TASK REQUIREMENTS: Write out every line of the material as it stands, apart from the pictures.

DATA EXTRACT:
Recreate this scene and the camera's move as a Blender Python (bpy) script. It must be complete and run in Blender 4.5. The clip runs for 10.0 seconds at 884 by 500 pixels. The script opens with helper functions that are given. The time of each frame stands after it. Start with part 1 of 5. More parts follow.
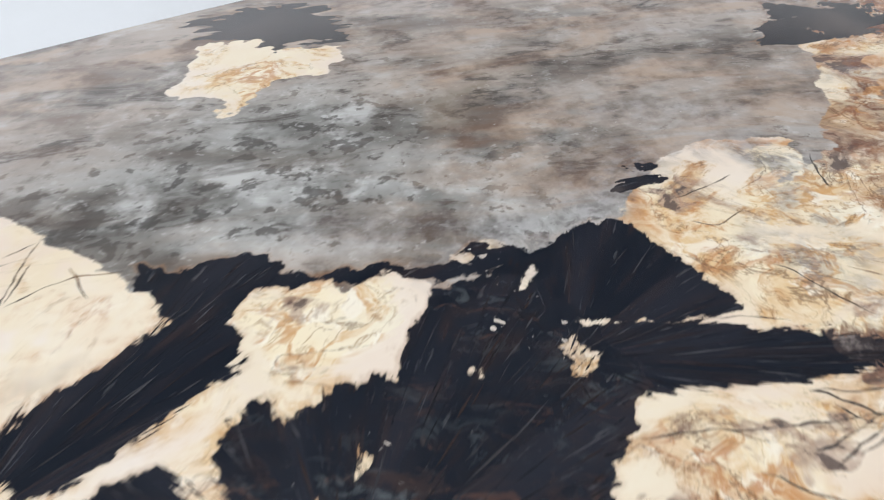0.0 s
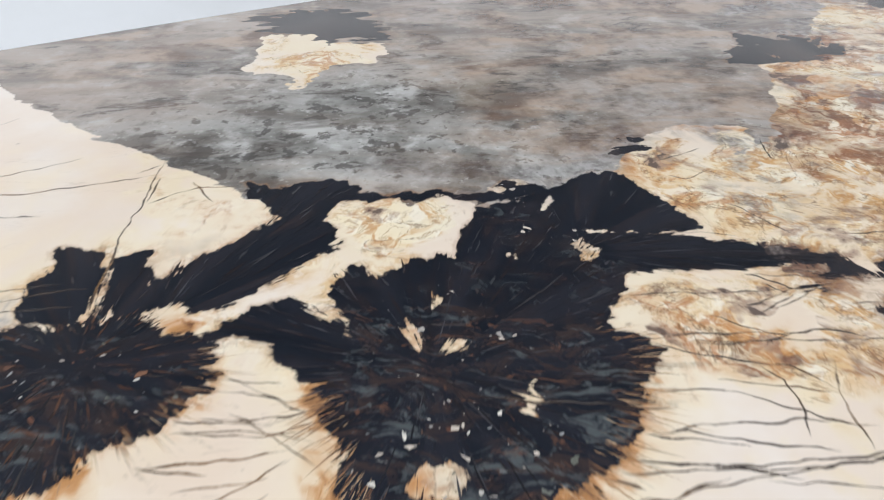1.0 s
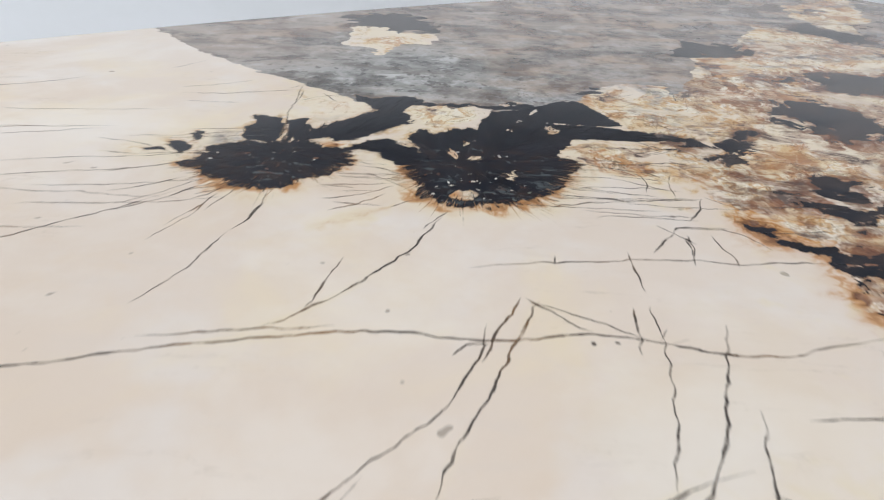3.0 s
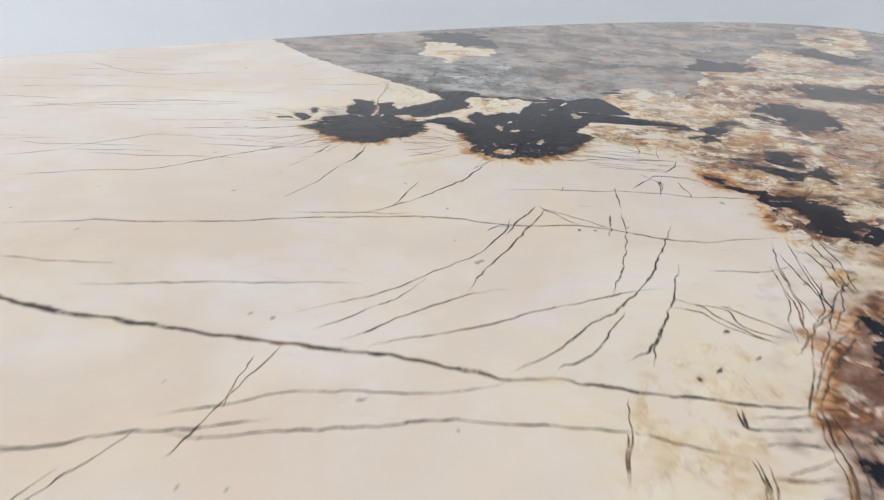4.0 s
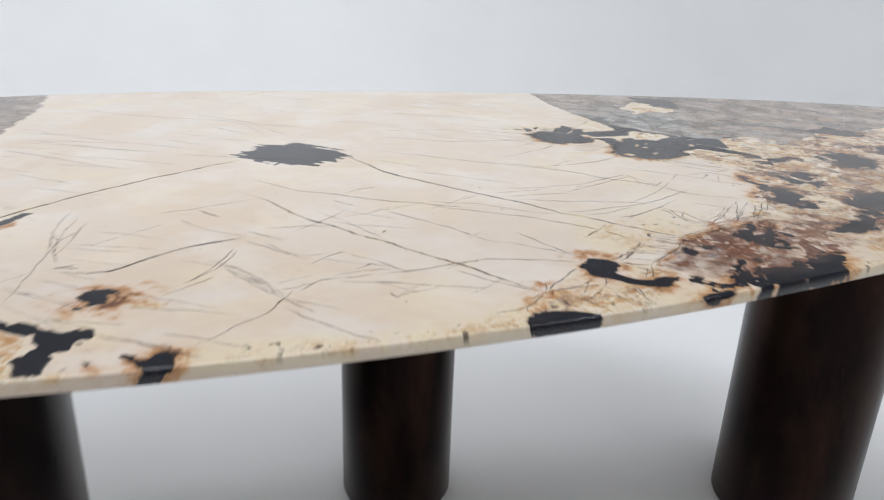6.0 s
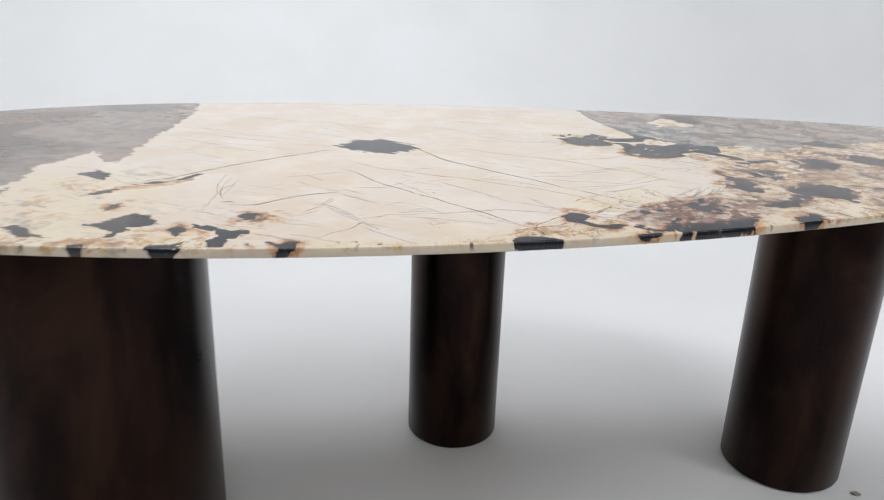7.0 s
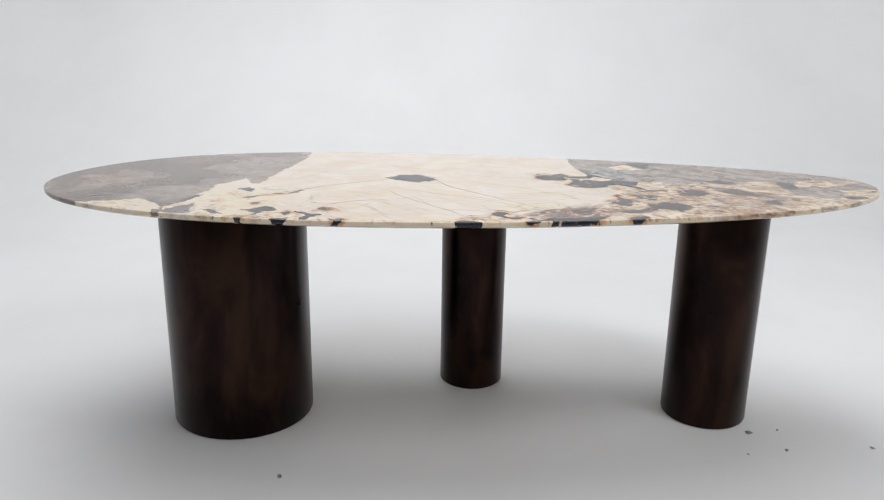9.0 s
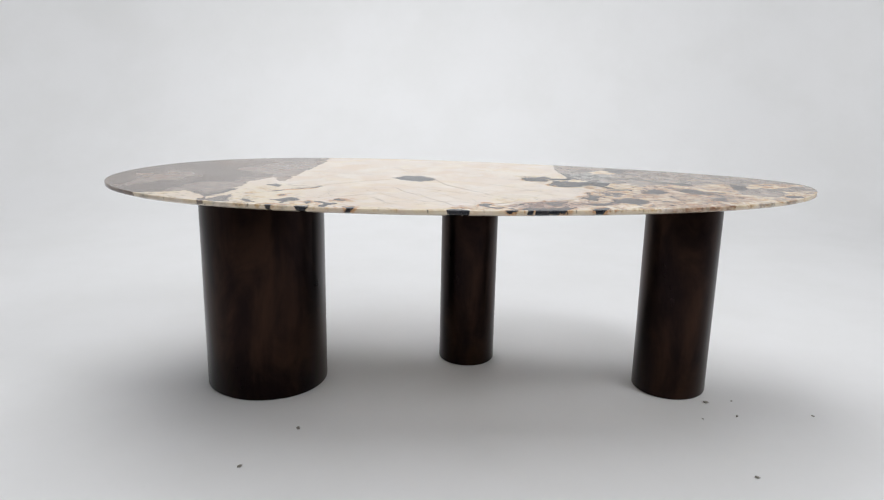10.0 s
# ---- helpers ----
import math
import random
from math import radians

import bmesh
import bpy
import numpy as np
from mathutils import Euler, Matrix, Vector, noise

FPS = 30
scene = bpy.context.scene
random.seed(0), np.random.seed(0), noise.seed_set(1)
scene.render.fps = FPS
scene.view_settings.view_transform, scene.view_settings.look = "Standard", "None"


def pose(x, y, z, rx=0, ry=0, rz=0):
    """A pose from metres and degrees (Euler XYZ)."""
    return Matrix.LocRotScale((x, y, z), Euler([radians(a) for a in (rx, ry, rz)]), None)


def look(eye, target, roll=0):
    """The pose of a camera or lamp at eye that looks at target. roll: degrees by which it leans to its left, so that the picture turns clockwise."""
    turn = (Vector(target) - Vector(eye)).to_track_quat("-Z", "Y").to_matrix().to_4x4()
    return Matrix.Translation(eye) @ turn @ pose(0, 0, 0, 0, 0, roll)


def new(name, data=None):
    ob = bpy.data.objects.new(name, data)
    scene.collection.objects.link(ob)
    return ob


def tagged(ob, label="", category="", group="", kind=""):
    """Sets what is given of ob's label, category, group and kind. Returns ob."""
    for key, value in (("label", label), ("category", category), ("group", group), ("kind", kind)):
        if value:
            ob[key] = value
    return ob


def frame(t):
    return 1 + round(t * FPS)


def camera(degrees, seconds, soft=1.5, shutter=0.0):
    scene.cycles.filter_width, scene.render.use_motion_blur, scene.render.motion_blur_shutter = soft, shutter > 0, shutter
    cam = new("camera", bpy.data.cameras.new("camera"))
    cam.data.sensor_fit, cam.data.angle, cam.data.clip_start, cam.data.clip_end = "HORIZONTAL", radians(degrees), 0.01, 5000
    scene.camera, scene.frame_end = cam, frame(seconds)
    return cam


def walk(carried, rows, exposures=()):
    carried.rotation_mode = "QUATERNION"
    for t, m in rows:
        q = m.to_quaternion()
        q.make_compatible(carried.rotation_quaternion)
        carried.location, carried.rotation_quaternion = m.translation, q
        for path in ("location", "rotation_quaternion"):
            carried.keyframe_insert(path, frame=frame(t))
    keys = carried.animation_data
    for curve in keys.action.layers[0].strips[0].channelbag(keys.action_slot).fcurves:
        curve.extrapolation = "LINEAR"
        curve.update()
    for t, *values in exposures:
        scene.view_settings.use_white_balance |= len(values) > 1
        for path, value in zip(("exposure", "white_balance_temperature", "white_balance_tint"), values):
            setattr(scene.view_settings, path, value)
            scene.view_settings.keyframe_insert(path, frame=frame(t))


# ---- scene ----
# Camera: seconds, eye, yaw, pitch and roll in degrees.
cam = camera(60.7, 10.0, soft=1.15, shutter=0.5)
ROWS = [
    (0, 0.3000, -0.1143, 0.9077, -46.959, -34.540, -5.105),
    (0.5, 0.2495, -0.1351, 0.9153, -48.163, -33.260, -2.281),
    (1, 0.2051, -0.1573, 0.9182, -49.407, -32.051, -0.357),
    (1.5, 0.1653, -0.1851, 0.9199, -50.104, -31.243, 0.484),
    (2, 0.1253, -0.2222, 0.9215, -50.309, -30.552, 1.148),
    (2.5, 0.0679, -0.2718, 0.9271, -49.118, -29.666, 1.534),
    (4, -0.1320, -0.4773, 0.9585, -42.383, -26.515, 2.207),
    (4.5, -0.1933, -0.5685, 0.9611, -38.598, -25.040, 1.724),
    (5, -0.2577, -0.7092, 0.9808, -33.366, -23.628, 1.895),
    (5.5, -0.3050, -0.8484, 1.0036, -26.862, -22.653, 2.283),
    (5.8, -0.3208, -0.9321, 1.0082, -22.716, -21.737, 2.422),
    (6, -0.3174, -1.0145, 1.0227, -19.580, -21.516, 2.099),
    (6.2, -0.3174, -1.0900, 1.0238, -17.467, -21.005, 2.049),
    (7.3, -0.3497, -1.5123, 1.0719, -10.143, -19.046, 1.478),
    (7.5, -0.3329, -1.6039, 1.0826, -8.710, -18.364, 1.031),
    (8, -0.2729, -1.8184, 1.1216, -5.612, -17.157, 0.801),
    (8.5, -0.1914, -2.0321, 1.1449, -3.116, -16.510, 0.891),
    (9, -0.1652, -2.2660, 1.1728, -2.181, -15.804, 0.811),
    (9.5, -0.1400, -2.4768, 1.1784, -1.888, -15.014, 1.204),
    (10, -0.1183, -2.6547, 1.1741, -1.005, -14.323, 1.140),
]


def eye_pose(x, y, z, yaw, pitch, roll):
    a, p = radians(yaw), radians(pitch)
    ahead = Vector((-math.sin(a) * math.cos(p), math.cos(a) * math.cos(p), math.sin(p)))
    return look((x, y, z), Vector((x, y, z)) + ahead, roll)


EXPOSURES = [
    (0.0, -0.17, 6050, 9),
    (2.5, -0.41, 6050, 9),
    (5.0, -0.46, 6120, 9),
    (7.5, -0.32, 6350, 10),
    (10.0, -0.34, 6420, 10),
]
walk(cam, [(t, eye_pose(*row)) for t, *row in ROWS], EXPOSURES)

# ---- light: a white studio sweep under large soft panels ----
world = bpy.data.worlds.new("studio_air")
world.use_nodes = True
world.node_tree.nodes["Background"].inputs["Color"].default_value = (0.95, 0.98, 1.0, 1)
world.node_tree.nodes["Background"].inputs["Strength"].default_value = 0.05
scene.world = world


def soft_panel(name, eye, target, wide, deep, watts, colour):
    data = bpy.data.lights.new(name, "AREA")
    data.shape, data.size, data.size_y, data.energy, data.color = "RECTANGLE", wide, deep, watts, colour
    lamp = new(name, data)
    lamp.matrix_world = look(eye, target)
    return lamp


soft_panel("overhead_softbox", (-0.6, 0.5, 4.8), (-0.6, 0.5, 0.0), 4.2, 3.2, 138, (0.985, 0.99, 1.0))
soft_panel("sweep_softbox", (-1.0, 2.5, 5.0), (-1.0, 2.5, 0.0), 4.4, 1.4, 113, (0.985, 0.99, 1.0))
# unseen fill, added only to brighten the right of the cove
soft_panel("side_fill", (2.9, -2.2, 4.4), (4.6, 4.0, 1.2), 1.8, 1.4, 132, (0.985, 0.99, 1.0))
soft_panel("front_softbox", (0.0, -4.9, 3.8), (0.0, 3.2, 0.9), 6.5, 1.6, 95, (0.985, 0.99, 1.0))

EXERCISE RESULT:
Recreate this scene and the camera's move as a Blender Python (bpy) script. It must be complete and run in Blender 4.5. The clip runs for 10.0 seconds at 884 by 500 pixels. The script opens with helper functions that are given. The time of each frame stands after it. Start with part 1 of 5. More parts follow.
0.0 s
1.0 s
3.0 s
4.0 s
6.0 s
7.0 s
9.0 s
10.0 s
# ---- helpers ----
import math
import random
from math import radians

import bmesh
import bpy
import numpy as np
from mathutils import Euler, Matrix, Vector, noise

FPS = 30
scene = bpy.context.scene
random.seed(0), np.random.seed(0), noise.seed_set(1)
scene.render.fps = FPS
scene.view_settings.view_transform, scene.view_settings.look = "Standard", "None"


def pose(x, y, z, rx=0, ry=0, rz=0):
    """A pose from metres and degrees (Euler XYZ)."""
    return Matrix.LocRotScale((x, y, z), Euler([radians(a) for a in (rx, ry, rz)]), None)


def look(eye, target, roll=0):
    """The pose of a camera or lamp at eye that looks at target. roll: degrees by which it leans to its left, so that the picture turns clockwise."""
    turn = (Vector(target) - Vector(eye)).to_track_quat("-Z", "Y").to_matrix().to_4x4()
    return Matrix.Translation(eye) @ turn @ pose(0, 0, 0, 0, 0, roll)


def new(name, data=None):
    ob = bpy.data.objects.new(name, data)
    scene.collection.objects.link(ob)
    return ob


def tagged(ob, label="", category="", group="", kind=""):
    """Sets what is given of ob's label, category, group and kind. Returns ob."""
    for key, value in (("label", label), ("category", category), ("group", group), ("kind", kind)):
        if value:
            ob[key] = value
    return ob


def frame(t):
    return 1 + round(t * FPS)


def camera(degrees, seconds, soft=1.5, shutter=0.0):
    scene.cycles.filter_width, scene.render.use_motion_blur, scene.render.motion_blur_shutter = soft, shutter > 0, shutter
    cam = new("camera", bpy.data.cameras.new("camera"))
    cam.data.sensor_fit, cam.data.angle, cam.data.clip_start, cam.data.clip_end = "HORIZONTAL", radians(degrees), 0.01, 5000
    scene.camera, scene.frame_end = cam, frame(seconds)
    return cam


def walk(carried, rows, exposures=()):
    carried.rotation_mode = "QUATERNION"
    for t, m in rows:
        q = m.to_quaternion()
        q.make_compatible(carried.rotation_quaternion)
        carried.location, carried.rotation_quaternion = m.translation, q
        for path in ("location", "rotation_quaternion"):
            carried.keyframe_insert(path, frame=frame(t))
    keys = carried.animation_data
    for curve in keys.action.layers[0].strips[0].channelbag(keys.action_slot).fcurves:
        curve.extrapolation = "LINEAR"
        curve.update()
    for t, *values in exposures:
        scene.view_settings.use_white_balance |= len(values) > 1
        for path, value in zip(("exposure", "white_balance_temperature", "white_balance_tint"), values):
            setattr(scene.view_settings, path, value)
            scene.view_settings.keyframe_insert(path, frame=frame(t))


# ---- scene ----
# Camera: seconds, eye, yaw, pitch and roll in degrees.
cam = camera(60.7, 10.0, soft=1.15, shutter=0.5)
ROWS = [
    (0, 0.3000, -0.1143, 0.9077, -46.959, -34.540, -5.105),
    (0.5, 0.2495, -0.1351, 0.9153, -48.163, -33.260, -2.281),
    (1, 0.2051, -0.1573, 0.9182, -49.407, -32.051, -0.357),
    (1.5, 0.1653, -0.1851, 0.9199, -50.104, -31.243, 0.484),
    (2, 0.1253, -0.2222, 0.9215, -50.309, -30.552, 1.148),
    (2.5, 0.0679, -0.2718, 0.9271, -49.118, -29.666, 1.534),
    (4, -0.1320, -0.4773, 0.9585, -42.383, -26.515, 2.207),
    (4.5, -0.1933, -0.5685, 0.9611, -38.598, -25.040, 1.724),
    (5, -0.2577, -0.7092, 0.9808, -33.366, -23.628, 1.895),
    (5.5, -0.3050, -0.8484, 1.0036, -26.862, -22.653, 2.283),
    (5.8, -0.3208, -0.9321, 1.0082, -22.716, -21.737, 2.422),
    (6, -0.3174, -1.0145, 1.0227, -19.580, -21.516, 2.099),
    (6.2, -0.3174, -1.0900, 1.0238, -17.467, -21.005, 2.049),
    (7.3, -0.3497, -1.5123, 1.0719, -10.143, -19.046, 1.478),
    (7.5, -0.3329, -1.6039, 1.0826, -8.710, -18.364, 1.031),
    (8, -0.2729, -1.8184, 1.1216, -5.612, -17.157, 0.801),
    (8.5, -0.1914, -2.0321, 1.1449, -3.116, -16.510, 0.891),
    (9, -0.1652, -2.2660, 1.1728, -2.181, -15.804, 0.811),
    (9.5, -0.1400, -2.4768, 1.1784, -1.888, -15.014, 1.204),
    (10, -0.1183, -2.6547, 1.1741, -1.005, -14.323, 1.140),
]


def eye_pose(x, y, z, yaw, pitch, roll):
    a, p = radians(yaw), radians(pitch)
    ahead = Vector((-math.sin(a) * math.cos(p), math.cos(a) * math.cos(p), math.sin(p)))
    return look((x, y, z), Vector((x, y, z)) + ahead, roll)


EXPOSURES = [
    (0.0, -0.17, 6050, 9),
    (2.5, -0.41, 6050, 9),
    (5.0, -0.46, 6120, 9),
    (7.5, -0.32, 6350, 10),
    (10.0, -0.34, 6420, 10),
]
walk(cam, [(t, eye_pose(*row)) for t, *row in ROWS], EXPOSURES)

# ---- light: a white studio sweep under large soft panels ----
world = bpy.data.worlds.new("studio_air")
world.use_nodes = True
world.node_tree.nodes["Background"].inputs["Color"].default_value = (0.95, 0.98, 1.0, 1)
world.node_tree.nodes["Background"].inputs["Strength"].default_value = 0.05
scene.world = world


def soft_panel(name, eye, target, wide, deep, watts, colour):
    data = bpy.data.lights.new(name, "AREA")
    data.shape, data.size, data.size_y, data.energy, data.color = "RECTANGLE", wide, deep, watts, colour
    lamp = new(name, data)
    lamp.matrix_world = look(eye, target)
    return lamp


soft_panel("overhead_softbox", (-0.6, 0.5, 4.8), (-0.6, 0.5, 0.0), 4.2, 3.2, 138, (0.985, 0.99, 1.0))
soft_panel("sweep_softbox", (-1.0, 2.5, 5.0), (-1.0, 2.5, 0.0), 4.4, 1.4, 113, (0.985, 0.99, 1.0))
# unseen fill, added only to brighten the right of the cove
soft_panel("side_fill", (2.9, -2.2, 4.4), (4.6, 4.0, 1.2), 1.8, 1.4, 132, (0.985, 0.99, 1.0))
soft_panel("front_softbox", (0.0, -4.9, 3.8), (0.0, 3.2, 0.9), 6.5, 1.6, 95, (0.985, 0.99, 1.0))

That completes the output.